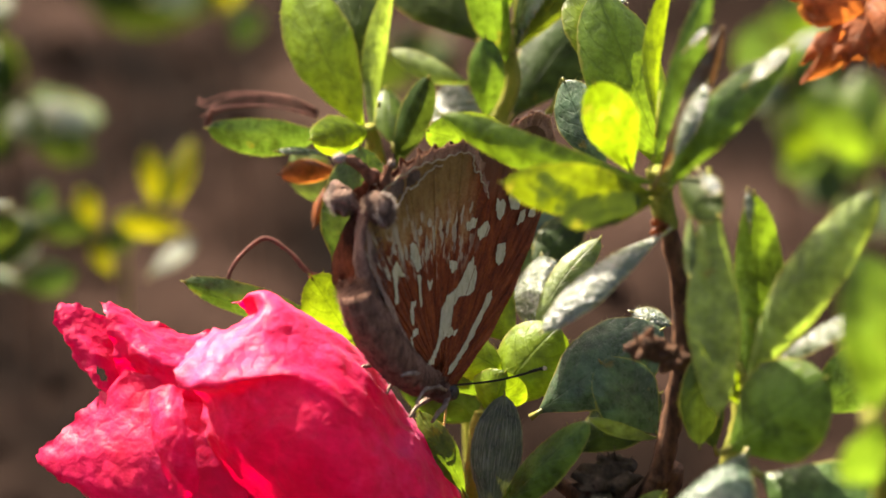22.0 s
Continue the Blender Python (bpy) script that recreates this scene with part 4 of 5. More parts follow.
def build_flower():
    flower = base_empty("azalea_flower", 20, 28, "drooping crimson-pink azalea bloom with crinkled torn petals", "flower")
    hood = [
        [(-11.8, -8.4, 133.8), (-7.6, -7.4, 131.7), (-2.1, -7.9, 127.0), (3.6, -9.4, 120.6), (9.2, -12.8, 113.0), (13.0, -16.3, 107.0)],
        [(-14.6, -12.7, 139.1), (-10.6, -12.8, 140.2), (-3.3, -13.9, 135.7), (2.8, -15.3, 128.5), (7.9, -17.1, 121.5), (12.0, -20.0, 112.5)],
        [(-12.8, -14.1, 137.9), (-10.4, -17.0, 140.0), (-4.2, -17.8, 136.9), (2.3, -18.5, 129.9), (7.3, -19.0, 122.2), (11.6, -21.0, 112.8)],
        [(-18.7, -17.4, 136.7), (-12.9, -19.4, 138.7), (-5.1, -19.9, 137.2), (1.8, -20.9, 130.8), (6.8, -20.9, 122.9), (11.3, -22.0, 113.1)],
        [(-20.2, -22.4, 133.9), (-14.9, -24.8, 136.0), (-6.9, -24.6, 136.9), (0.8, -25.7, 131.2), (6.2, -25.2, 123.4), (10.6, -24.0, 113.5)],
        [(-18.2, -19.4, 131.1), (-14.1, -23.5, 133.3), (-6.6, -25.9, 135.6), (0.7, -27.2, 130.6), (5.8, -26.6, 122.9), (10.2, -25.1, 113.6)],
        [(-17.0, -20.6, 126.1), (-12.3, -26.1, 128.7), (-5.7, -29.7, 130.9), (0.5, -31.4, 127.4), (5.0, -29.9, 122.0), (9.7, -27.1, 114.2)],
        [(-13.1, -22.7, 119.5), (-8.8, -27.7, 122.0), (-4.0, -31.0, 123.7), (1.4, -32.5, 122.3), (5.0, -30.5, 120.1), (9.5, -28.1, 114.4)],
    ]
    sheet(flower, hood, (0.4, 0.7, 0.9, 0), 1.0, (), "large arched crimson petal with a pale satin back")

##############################

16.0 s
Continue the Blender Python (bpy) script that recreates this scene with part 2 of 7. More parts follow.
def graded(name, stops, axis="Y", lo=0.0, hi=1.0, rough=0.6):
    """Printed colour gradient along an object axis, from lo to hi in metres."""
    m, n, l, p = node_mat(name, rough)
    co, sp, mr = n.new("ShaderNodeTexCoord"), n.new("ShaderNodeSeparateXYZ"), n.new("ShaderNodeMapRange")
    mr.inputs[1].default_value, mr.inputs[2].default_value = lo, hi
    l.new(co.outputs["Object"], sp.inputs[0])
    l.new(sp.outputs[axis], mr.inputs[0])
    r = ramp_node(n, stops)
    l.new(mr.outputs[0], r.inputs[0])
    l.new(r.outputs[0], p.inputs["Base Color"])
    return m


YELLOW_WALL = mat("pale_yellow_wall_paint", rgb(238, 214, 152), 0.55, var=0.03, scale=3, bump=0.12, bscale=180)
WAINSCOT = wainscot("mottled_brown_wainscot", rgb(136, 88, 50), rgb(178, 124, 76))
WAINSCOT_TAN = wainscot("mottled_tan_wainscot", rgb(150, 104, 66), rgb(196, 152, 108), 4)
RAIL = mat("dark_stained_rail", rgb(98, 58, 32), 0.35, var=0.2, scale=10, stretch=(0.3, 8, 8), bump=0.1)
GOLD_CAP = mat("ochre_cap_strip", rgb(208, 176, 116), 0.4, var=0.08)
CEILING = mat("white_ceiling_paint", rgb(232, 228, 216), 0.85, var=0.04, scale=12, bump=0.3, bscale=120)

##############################

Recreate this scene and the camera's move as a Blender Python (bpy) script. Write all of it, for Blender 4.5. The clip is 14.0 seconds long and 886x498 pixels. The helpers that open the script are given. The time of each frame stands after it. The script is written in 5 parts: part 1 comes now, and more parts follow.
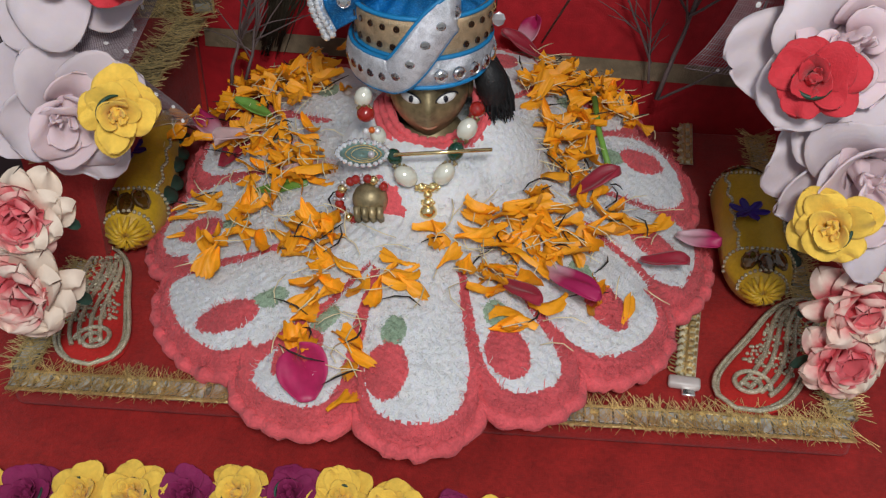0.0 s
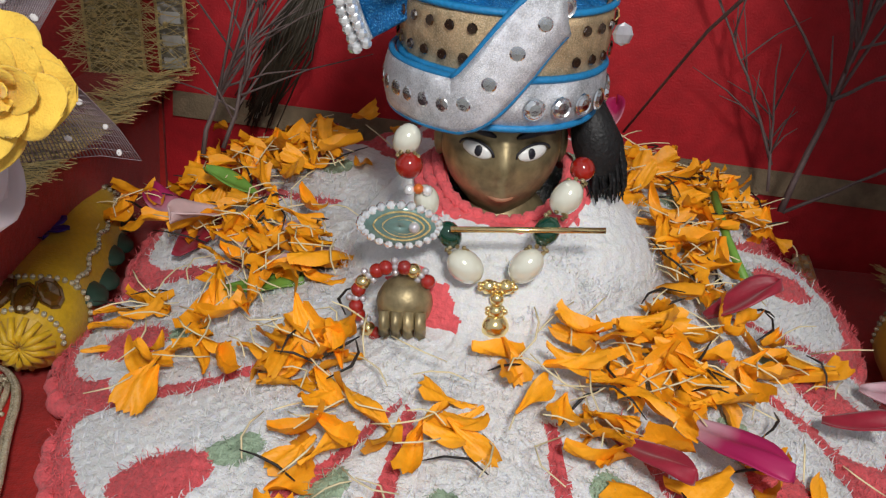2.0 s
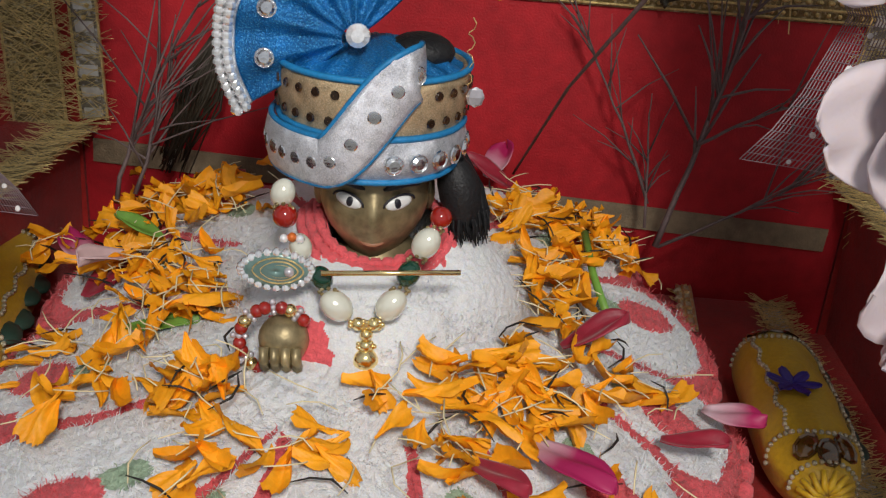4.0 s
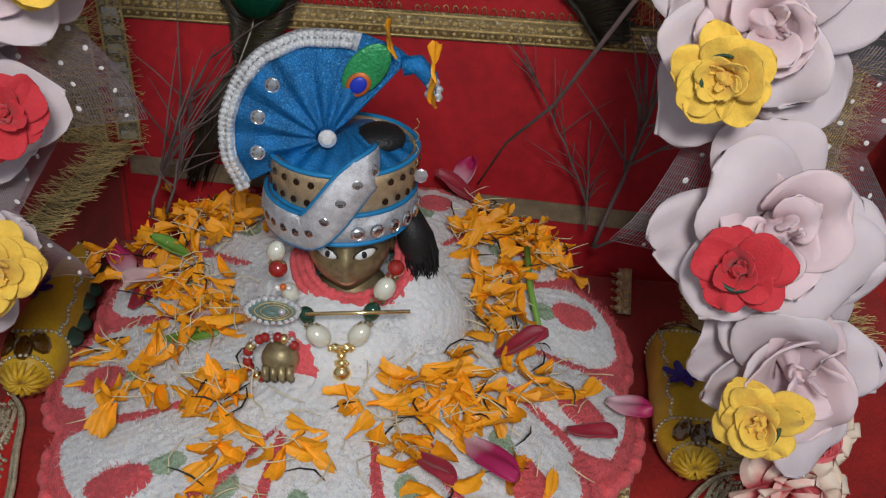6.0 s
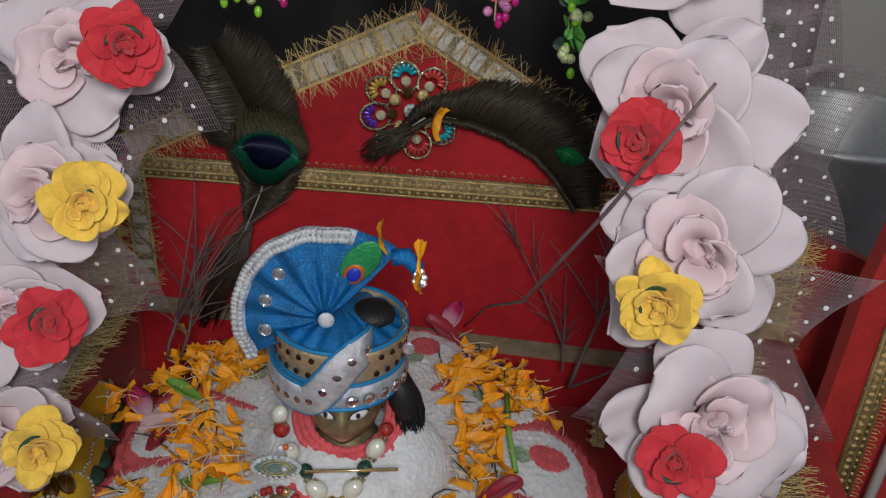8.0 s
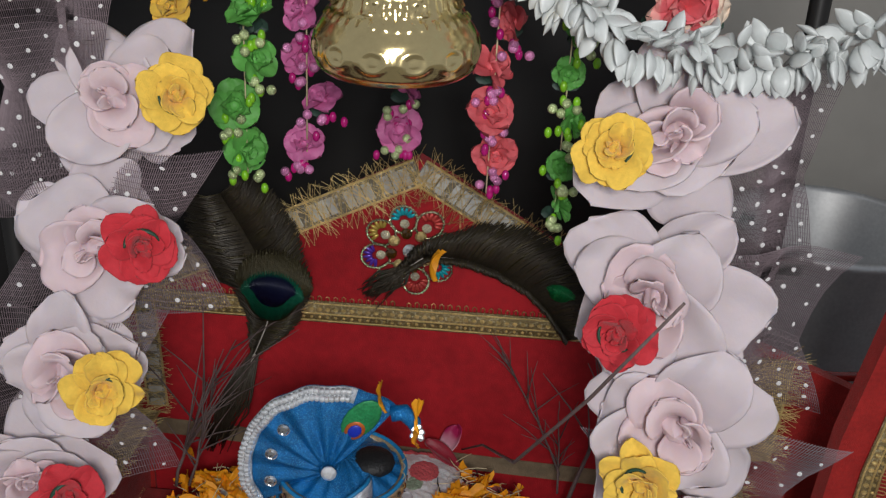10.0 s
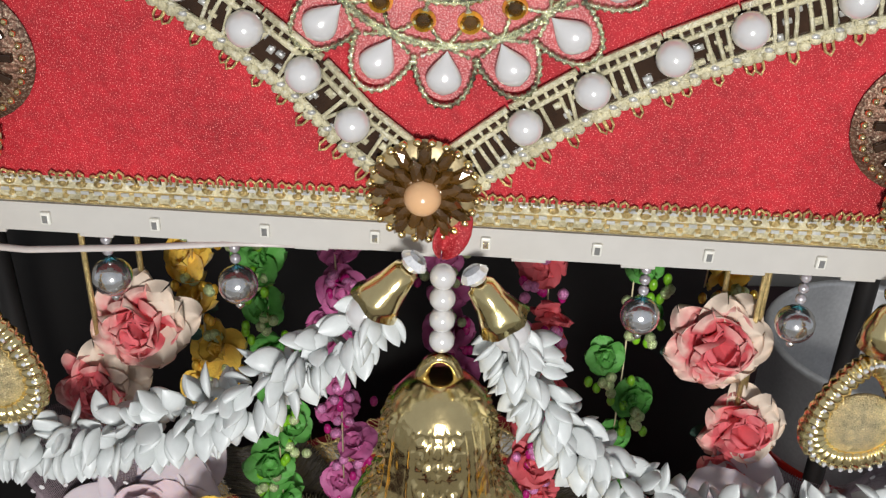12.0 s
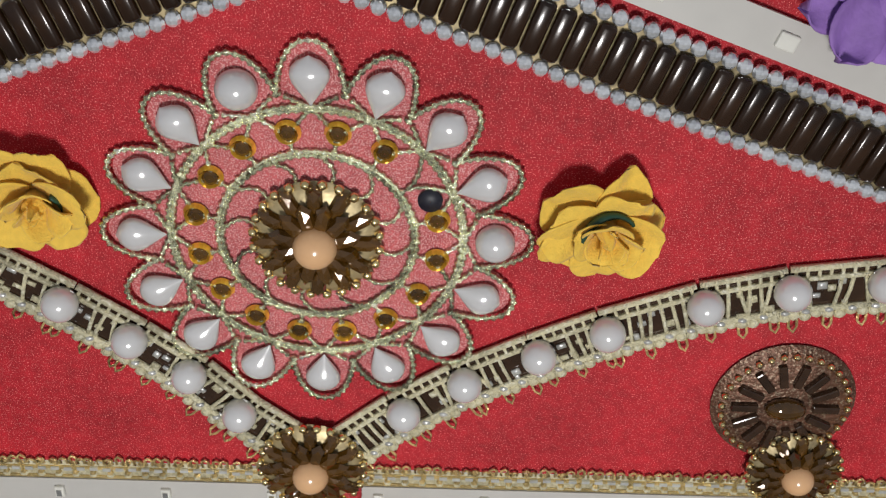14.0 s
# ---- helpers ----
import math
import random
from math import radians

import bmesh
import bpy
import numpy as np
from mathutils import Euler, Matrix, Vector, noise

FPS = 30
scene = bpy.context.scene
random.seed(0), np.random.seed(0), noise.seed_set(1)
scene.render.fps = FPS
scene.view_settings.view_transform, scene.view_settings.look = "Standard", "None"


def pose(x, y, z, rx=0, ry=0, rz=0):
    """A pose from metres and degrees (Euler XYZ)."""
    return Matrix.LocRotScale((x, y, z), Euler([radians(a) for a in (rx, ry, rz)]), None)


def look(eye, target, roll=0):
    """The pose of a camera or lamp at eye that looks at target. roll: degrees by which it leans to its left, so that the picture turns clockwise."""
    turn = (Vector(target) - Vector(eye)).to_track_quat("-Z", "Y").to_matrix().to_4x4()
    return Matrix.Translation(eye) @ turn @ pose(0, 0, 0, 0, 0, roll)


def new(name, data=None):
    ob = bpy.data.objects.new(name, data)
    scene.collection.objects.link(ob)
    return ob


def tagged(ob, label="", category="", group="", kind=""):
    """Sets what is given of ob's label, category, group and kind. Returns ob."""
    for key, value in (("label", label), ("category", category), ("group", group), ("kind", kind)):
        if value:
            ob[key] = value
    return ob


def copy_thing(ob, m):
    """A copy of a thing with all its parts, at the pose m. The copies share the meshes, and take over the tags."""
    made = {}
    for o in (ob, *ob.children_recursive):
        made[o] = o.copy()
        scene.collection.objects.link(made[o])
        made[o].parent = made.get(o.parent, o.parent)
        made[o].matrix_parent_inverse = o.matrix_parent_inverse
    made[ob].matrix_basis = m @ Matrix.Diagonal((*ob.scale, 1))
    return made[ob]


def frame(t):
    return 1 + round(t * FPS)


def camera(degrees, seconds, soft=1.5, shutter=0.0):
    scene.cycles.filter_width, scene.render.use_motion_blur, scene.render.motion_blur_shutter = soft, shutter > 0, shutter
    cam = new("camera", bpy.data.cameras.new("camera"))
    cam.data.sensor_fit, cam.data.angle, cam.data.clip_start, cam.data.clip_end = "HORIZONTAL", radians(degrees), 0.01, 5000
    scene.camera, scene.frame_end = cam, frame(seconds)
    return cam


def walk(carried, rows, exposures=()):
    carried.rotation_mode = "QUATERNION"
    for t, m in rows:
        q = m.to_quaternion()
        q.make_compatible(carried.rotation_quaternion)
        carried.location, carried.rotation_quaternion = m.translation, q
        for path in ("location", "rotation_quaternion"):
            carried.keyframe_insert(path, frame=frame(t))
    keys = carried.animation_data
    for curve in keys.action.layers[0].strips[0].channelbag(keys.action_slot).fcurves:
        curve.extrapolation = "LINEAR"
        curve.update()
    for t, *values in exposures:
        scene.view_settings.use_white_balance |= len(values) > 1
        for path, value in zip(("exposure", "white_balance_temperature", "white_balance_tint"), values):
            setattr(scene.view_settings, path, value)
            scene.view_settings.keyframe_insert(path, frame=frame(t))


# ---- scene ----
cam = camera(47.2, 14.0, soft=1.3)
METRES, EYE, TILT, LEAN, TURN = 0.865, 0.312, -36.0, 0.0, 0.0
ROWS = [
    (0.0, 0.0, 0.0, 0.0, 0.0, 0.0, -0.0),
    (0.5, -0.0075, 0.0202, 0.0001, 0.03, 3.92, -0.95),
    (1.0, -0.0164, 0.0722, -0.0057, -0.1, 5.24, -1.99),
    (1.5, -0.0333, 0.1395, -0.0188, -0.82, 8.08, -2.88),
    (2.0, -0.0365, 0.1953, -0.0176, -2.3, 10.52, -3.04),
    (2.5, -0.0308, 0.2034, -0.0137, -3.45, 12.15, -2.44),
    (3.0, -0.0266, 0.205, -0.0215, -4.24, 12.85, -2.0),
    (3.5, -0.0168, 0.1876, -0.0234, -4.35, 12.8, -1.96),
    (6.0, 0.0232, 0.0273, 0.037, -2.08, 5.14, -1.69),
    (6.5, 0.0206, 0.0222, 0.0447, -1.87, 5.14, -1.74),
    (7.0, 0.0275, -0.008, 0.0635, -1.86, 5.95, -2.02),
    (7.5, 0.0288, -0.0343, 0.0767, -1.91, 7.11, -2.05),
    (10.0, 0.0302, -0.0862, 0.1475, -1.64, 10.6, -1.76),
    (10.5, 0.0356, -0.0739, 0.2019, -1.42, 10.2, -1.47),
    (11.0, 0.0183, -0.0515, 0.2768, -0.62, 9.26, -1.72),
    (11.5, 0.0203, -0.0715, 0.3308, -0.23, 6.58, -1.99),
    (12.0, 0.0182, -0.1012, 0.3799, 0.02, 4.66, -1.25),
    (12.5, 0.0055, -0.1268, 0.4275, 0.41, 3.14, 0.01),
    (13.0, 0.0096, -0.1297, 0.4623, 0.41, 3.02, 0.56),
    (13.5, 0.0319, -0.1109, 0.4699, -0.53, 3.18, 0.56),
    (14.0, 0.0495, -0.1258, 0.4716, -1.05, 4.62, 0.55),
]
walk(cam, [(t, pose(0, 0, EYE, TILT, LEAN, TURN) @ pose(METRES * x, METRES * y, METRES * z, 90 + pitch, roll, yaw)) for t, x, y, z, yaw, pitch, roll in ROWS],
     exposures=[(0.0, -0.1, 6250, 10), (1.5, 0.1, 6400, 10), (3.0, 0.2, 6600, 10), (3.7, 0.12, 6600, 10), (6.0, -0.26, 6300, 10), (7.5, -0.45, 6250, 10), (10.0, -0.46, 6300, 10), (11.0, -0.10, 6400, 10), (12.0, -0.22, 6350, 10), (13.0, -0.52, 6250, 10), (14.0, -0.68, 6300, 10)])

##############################

Given task: Beginning with the line that contains "ob = bpy.data.objects.new(name, data)" and ending with the line that contains "what is given", repeat exactly those lines and no others.

Expected answer:
    ob = bpy.data.objects.new(name, data)
    scene.collection.objects.link(ob)
    return ob


def tagged(ob, label="", category="", group="", kind=""):
    """Sets what is given of ob's label, category, group and kind. Returns ob."""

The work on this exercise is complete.